The work isn’t without strain. NGO funding is unstable, with a high staff turnover rate, and project budgets are often only secured year to year. Rebecca has learned to be not just an educator but a storyteller, finding ways to move donors’ hearts so that projects can continue.

Her own inspiration comes from the organization’s founder, Jane Goodall, whom she’s met several times. Rebecca describes her as “a spiritual leader” — vegan, tireless, over ninety years old, and still traveling the world to speak. At one event, Goodall stood on a soft cushion for over an hour so the audience in the back could see her better.
“She’s really working like a workaholic for the good of the world,” Rebecca says.

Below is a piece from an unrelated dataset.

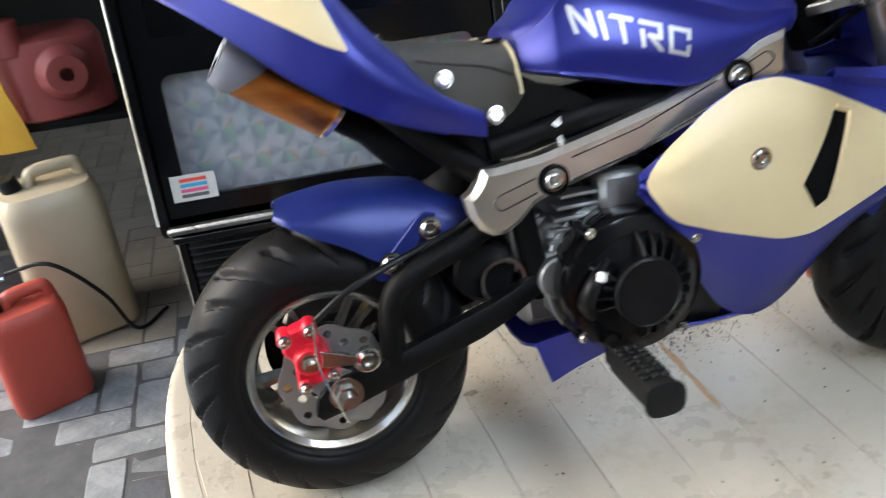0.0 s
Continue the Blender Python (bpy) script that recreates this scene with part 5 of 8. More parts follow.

Asked about her proudest achievement, Rebecca recalls creating a second textbook for the Organic Farm program, alongside an intern. Unlike the earlier translated edition, this one included a planting calendar tailored to local seasons — a guide not just to theory, but to timing and life cycles. It’s a small thing, perhaps, but like the seeds she hands out, it’s meant to take root somewhere in the future.
Nineteen years in, Rebecca’s work is still about growth — of plants, of children, of understanding between people. She knows not every seed will sprout. But in a world that often forgets where its tomatoes come from, she keeps planting anyway.